# Given exercise
Return the listing below exactly, with the pictures dropped.

>> Begin

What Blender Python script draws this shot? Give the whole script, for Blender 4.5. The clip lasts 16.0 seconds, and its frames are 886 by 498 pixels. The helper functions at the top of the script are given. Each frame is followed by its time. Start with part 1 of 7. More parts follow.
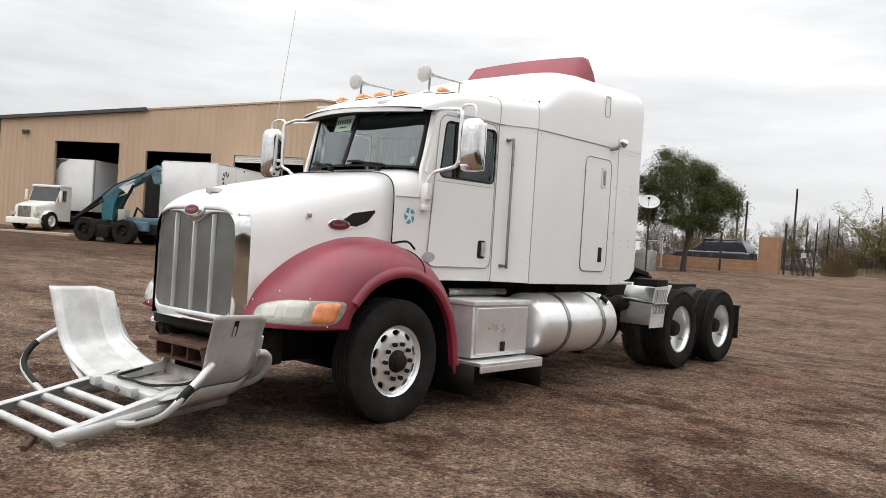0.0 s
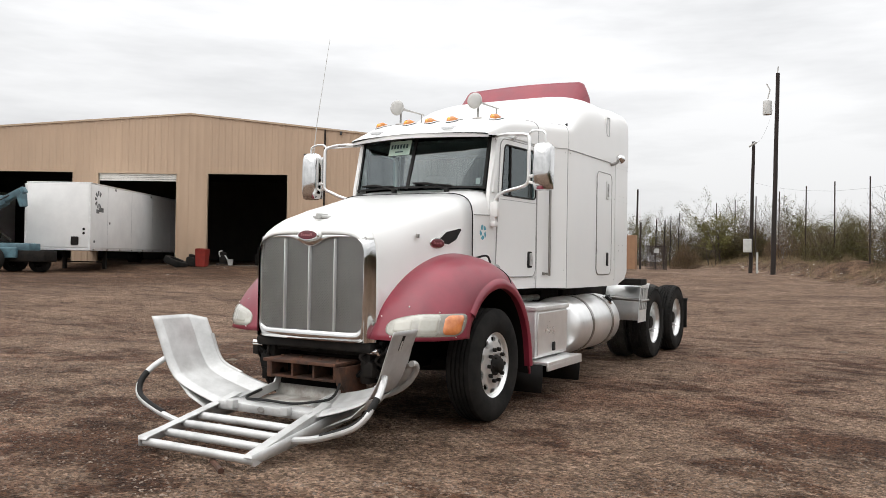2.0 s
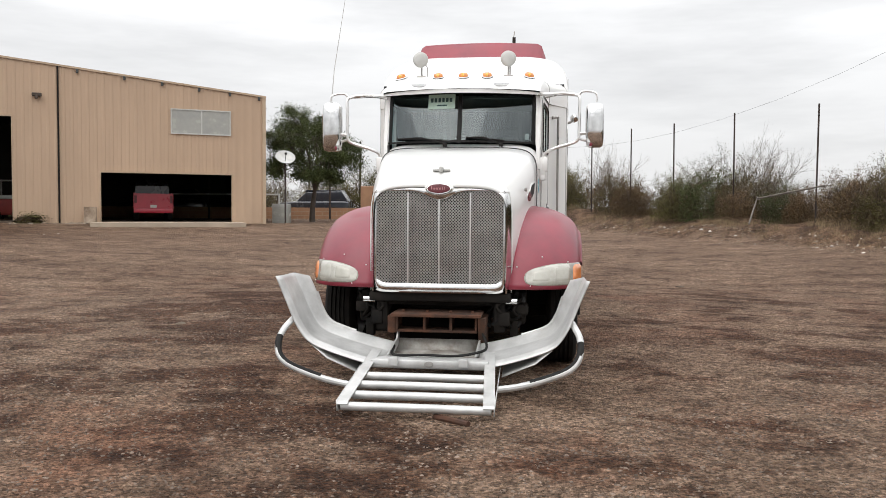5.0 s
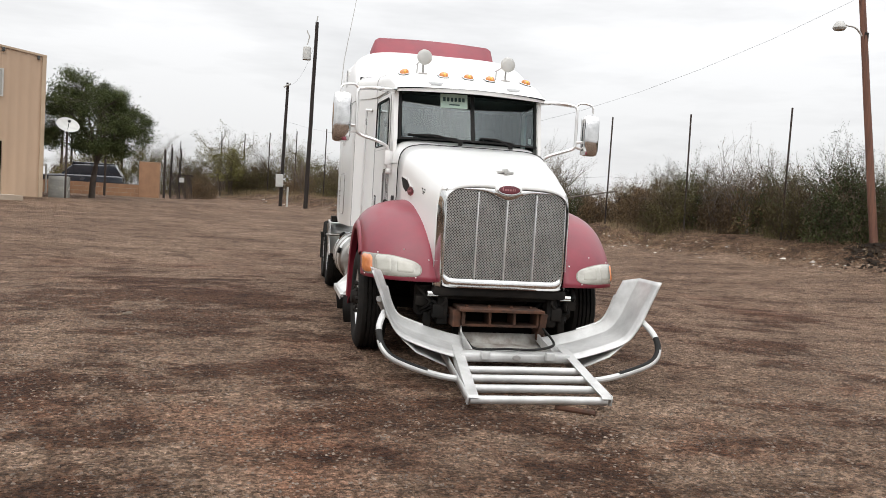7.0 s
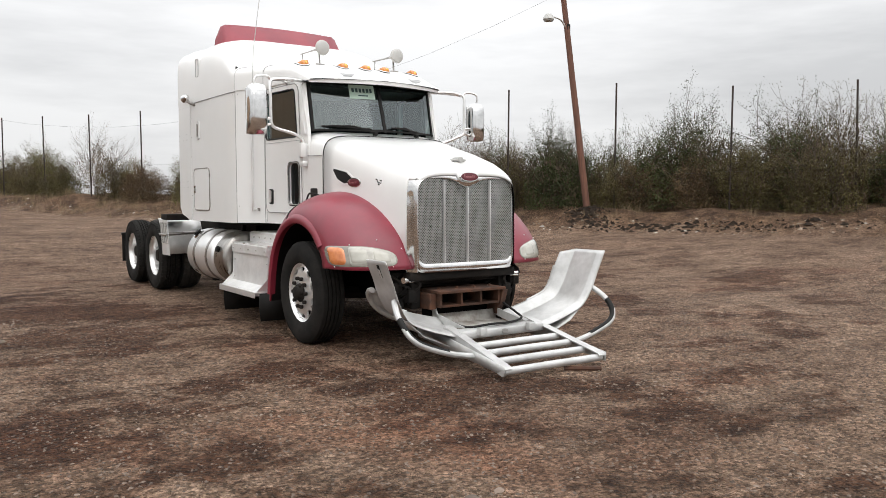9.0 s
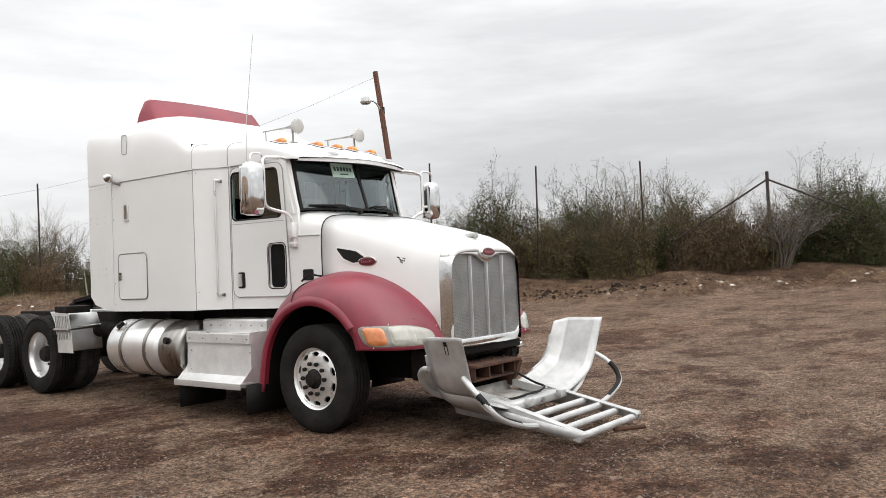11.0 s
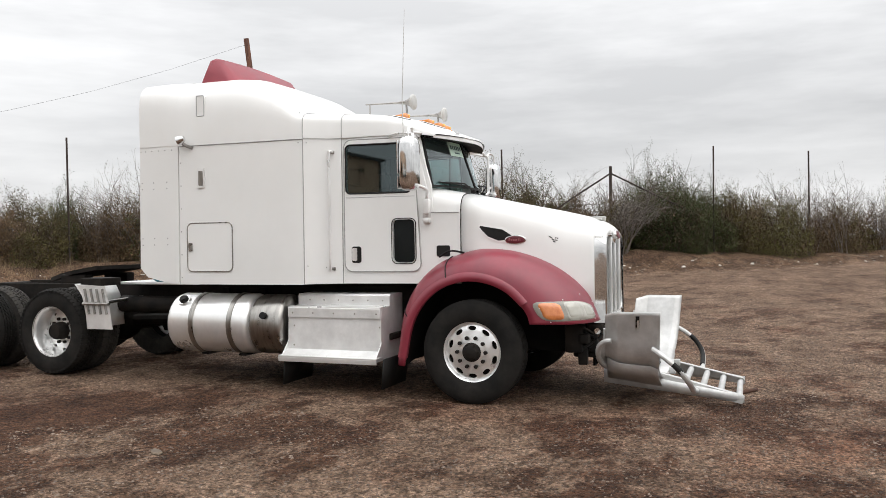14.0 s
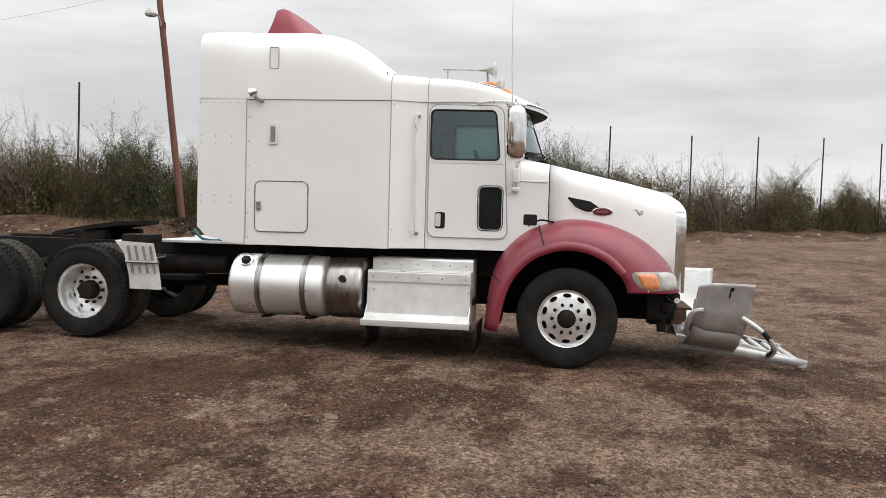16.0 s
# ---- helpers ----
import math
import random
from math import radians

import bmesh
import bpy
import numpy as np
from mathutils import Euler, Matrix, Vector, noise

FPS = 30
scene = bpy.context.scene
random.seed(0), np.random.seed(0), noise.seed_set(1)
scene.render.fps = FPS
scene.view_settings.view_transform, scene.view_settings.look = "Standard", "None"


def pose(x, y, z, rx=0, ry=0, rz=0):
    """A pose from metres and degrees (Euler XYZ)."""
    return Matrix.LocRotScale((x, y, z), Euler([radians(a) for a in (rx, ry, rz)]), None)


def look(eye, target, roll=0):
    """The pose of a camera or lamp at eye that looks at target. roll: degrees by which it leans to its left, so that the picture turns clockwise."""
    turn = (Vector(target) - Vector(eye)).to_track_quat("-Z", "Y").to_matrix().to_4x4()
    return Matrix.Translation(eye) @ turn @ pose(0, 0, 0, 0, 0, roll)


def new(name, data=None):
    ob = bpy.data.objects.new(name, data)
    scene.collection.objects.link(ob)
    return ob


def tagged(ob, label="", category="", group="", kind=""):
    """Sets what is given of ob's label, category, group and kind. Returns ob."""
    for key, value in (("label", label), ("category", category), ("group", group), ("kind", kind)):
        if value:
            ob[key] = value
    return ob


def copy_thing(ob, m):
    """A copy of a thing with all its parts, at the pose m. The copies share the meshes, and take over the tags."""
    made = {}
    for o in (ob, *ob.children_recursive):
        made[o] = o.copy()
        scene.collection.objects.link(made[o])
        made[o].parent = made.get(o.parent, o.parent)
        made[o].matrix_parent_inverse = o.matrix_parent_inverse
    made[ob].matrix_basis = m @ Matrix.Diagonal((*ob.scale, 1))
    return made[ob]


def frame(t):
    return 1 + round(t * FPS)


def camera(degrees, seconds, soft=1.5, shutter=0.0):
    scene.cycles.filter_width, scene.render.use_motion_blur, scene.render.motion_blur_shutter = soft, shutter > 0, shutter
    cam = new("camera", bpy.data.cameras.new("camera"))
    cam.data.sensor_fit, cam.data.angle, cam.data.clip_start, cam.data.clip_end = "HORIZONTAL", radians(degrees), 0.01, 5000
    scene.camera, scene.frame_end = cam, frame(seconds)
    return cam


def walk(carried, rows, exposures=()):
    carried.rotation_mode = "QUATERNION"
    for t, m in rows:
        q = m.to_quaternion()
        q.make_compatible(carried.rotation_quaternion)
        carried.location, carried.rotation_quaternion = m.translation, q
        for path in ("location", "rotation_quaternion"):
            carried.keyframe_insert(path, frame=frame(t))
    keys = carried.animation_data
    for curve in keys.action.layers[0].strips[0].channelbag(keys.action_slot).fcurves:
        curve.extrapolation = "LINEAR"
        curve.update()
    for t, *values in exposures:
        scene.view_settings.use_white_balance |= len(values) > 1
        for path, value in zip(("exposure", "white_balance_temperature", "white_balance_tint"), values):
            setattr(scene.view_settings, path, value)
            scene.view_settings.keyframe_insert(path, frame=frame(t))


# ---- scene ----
cam = camera(57.2, 16.0, 0.8)
METRES, EYE, TILT, LEAN, TURN = 20.358, 1.463, 0.0, 0.0, 40.9
EAST, NORTH = 5.664, -4.730
ROWS = [
    (0.0, 0.0, 0.0, 0.0, 0.02, -0.38, -3.66),
    (0.5, -0.0249, -0.0027, -0.0011, -2.04, -0.89, -2.04),
    (1.0, -0.0515, -0.0109, -0.0012, -5.61, 0.59, 0.67),
    (1.5, -0.0797, -0.018, -0.0018, -7.59, -2.17, 0.12),
    (2.0, -0.1088, -0.0215, -0.0015, -11.46, 0.64, -0.93),
    (2.5, -0.1389, -0.0215, -0.0037, -14.94, -3.26, -4.28),
    (3.0, -0.169, -0.0137, -0.0042, -19.65, -2.95, -2.77),
    (3.5, -0.1976, -0.0054, -0.0043, -25.26, -1.64, -2.91),
    (4.0, -0.225, 0.0086, -0.0045, -27.04, -2.24, -3.06),
    (4.5, -0.2519, 0.0221, -0.0035, -29.88, -2.42, -1.49),
    (7.0, -0.386, 0.1213, -0.0015, -51.87, -3.0, -3.37),
    (7.5, -0.4086, 0.1466, -0.0025, -56.41, -3.28, -3.99),
    (8.0, -0.4281, 0.1736, -0.0024, -62.25, -6.49, -1.75),
    (8.5, -0.4426, 0.2005, -0.0022, -67.79, -4.94, -0.18),
    (9.0, -0.4572, 0.2291, -0.0023, -75.07, -3.63, 0.14),
    (9.5, -0.4664, 0.2599, -0.0023, -80.25, -1.48, 1.61),
    (12.0, -0.4721, 0.4162, 0.0006, -101.46, -0.2, 0.07),
    (12.5, -0.4705, 0.4468, 0.0013, -105.27, -2.27, -0.58),
    (13.0, -0.4661, 0.4766, 0.0027, -107.3, -2.19, 2.19),
    (13.5, -0.4618, 0.5085, 0.0028, -109.63, -1.66, 0.95),
    (14.0, -0.4529, 0.5383, 0.0036, -110.26, -0.4, 0.76),
    (14.5, -0.4446, 0.569, 0.0035, -115.36, -0.32, -2.15),
    (15.0, -0.4316, 0.5971, 0.0032, -117.82, -2.51, -1.09),
    (15.5, -0.4176, 0.6262, 0.0038, -120.35, -1.76, -0.78),
    (16.0, -0.4024, 0.6531, 0.0032, -121.71, -2.69, -1.52),
]
walk(cam, [(t, pose(EAST, NORTH, EYE, TILT, LEAN, TURN) @ pose(METRES * x, METRES * y, METRES * z, 90 + pitch, roll, yaw)) for t, x, y, z, yaw, pitch, roll in ROWS])

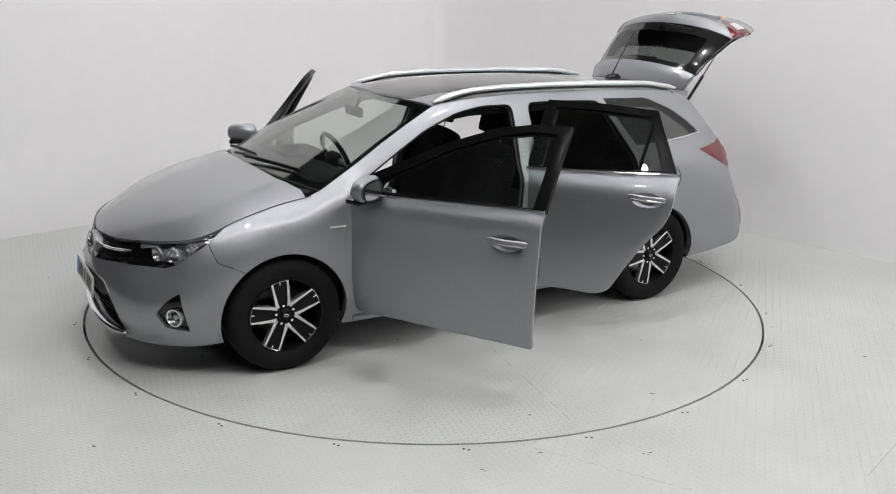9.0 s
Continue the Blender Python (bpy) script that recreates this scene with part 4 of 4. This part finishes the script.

>> End

# Task result
What Blender Python script draws this shot? Give the whole script, for Blender 4.5. The clip lasts 16.0 seconds, and its frames are 886 by 498 pixels. The helper functions at the top of the script are given. Each frame is followed by its time. Start with part 1 of 7. More parts follow.
0.0 s
2.0 s
5.0 s
7.0 s
9.0 s
11.0 s
14.0 s
16.0 s
# ---- helpers ----
import math
import random
from math import radians

import bmesh
import bpy
import numpy as np
from mathutils import Euler, Matrix, Vector, noise

FPS = 30
scene = bpy.context.scene
random.seed(0), np.random.seed(0), noise.seed_set(1)
scene.render.fps = FPS
scene.view_settings.view_transform, scene.view_settings.look = "Standard", "None"


def pose(x, y, z, rx=0, ry=0, rz=0):
    """A pose from metres and degrees (Euler XYZ)."""
    return Matrix.LocRotScale((x, y, z), Euler([radians(a) for a in (rx, ry, rz)]), None)


def look(eye, target, roll=0):
    """The pose of a camera or lamp at eye that looks at target. roll: degrees by which it leans to its left, so that the picture turns clockwise."""
    turn = (Vector(target) - Vector(eye)).to_track_quat("-Z", "Y").to_matrix().to_4x4()
    return Matrix.Translation(eye) @ turn @ pose(0, 0, 0, 0, 0, roll)


def new(name, data=None):
    ob = bpy.data.objects.new(name, data)
    scene.collection.objects.link(ob)
    return ob


def tagged(ob, label="", category="", group="", kind=""):
    """Sets what is given of ob's label, category, group and kind. Returns ob."""
    for key, value in (("label", label), ("category", category), ("group", group), ("kind", kind)):
        if value:
            ob[key] = value
    return ob


def copy_thing(ob, m):
    """A copy of a thing with all its parts, at the pose m. The copies share the meshes, and take over the tags."""
    made = {}
    for o in (ob, *ob.children_recursive):
        made[o] = o.copy()
        scene.collection.objects.link(made[o])
        made[o].parent = made.get(o.parent, o.parent)
        made[o].matrix_parent_inverse = o.matrix_parent_inverse
    made[ob].matrix_basis = m @ Matrix.Diagonal((*ob.scale, 1))
    return made[ob]


def frame(t):
    return 1 + round(t * FPS)


def camera(degrees, seconds, soft=1.5, shutter=0.0):
    scene.cycles.filter_width, scene.render.use_motion_blur, scene.render.motion_blur_shutter = soft, shutter > 0, shutter
    cam = new("camera", bpy.data.cameras.new("camera"))
    cam.data.sensor_fit, cam.data.angle, cam.data.clip_start, cam.data.clip_end = "HORIZONTAL", radians(degrees), 0.01, 5000
    scene.camera, scene.frame_end = cam, frame(seconds)
    return cam


def walk(carried, rows, exposures=()):
    carried.rotation_mode = "QUATERNION"
    for t, m in rows:
        q = m.to_quaternion()
        q.make_compatible(carried.rotation_quaternion)
        carried.location, carried.rotation_quaternion = m.translation, q
        for path in ("location", "rotation_quaternion"):
            carried.keyframe_insert(path, frame=frame(t))
    keys = carried.animation_data
    for curve in keys.action.layers[0].strips[0].channelbag(keys.action_slot).fcurves:
        curve.extrapolation = "LINEAR"
        curve.update()
    for t, *values in exposures:
        scene.view_settings.use_white_balance |= len(values) > 1
        for path, value in zip(("exposure", "white_balance_temperature", "white_balance_tint"), values):
            setattr(scene.view_settings, path, value)
            scene.view_settings.keyframe_insert(path, frame=frame(t))


# ---- scene ----
cam = camera(57.2, 16.0, 0.8)
METRES, EYE, TILT, LEAN, TURN = 20.358, 1.463, 0.0, 0.0, 40.9
EAST, NORTH = 5.664, -4.730
ROWS = [
    (0.0, 0.0, 0.0, 0.0, 0.02, -0.38, -3.66),
    (0.5, -0.0249, -0.0027, -0.0011, -2.04, -0.89, -2.04),
    (1.0, -0.0515, -0.0109, -0.0012, -5.61, 0.59, 0.67),
    (1.5, -0.0797, -0.018, -0.0018, -7.59, -2.17, 0.12),
    (2.0, -0.1088, -0.0215, -0.0015, -11.46, 0.64, -0.93),
    (2.5, -0.1389, -0.0215, -0.0037, -14.94, -3.26, -4.28),
    (3.0, -0.169, -0.0137, -0.0042, -19.65, -2.95, -2.77),
    (3.5, -0.1976, -0.0054, -0.0043, -25.26, -1.64, -2.91),
    (4.0, -0.225, 0.0086, -0.0045, -27.04, -2.24, -3.06),
    (4.5, -0.2519, 0.0221, -0.0035, -29.88, -2.42, -1.49),
    (7.0, -0.386, 0.1213, -0.0015, -51.87, -3.0, -3.37),
    (7.5, -0.4086, 0.1466, -0.0025, -56.41, -3.28, -3.99),
    (8.0, -0.4281, 0.1736, -0.0024, -62.25, -6.49, -1.75),
    (8.5, -0.4426, 0.2005, -0.0022, -67.79, -4.94, -0.18),
    (9.0, -0.4572, 0.2291, -0.0023, -75.07, -3.63, 0.14),
    (9.5, -0.4664, 0.2599, -0.0023, -80.25, -1.48, 1.61),
    (12.0, -0.4721, 0.4162, 0.0006, -101.46, -0.2, 0.07),
    (12.5, -0.4705, 0.4468, 0.0013, -105.27, -2.27, -0.58),
    (13.0, -0.4661, 0.4766, 0.0027, -107.3, -2.19, 2.19),
    (13.5, -0.4618, 0.5085, 0.0028, -109.63, -1.66, 0.95),
    (14.0, -0.4529, 0.5383, 0.0036, -110.26, -0.4, 0.76),
    (14.5, -0.4446, 0.569, 0.0035, -115.36, -0.32, -2.15),
    (15.0, -0.4316, 0.5971, 0.0032, -117.82, -2.51, -1.09),
    (15.5, -0.4176, 0.6262, 0.0038, -120.35, -1.76, -0.78),
    (16.0, -0.4024, 0.6531, 0.0032, -121.71, -2.69, -1.52),
]
walk(cam, [(t, pose(EAST, NORTH, EYE, TILT, LEAN, TURN) @ pose(METRES * x, METRES * y, METRES * z, 90 + pitch, roll, yaw)) for t, x, y, z, yaw, pitch, roll in ROWS])

9.0 s
Continue the Blender Python (bpy) script that recreates this scene with part 4 of 4. This part finishes the script.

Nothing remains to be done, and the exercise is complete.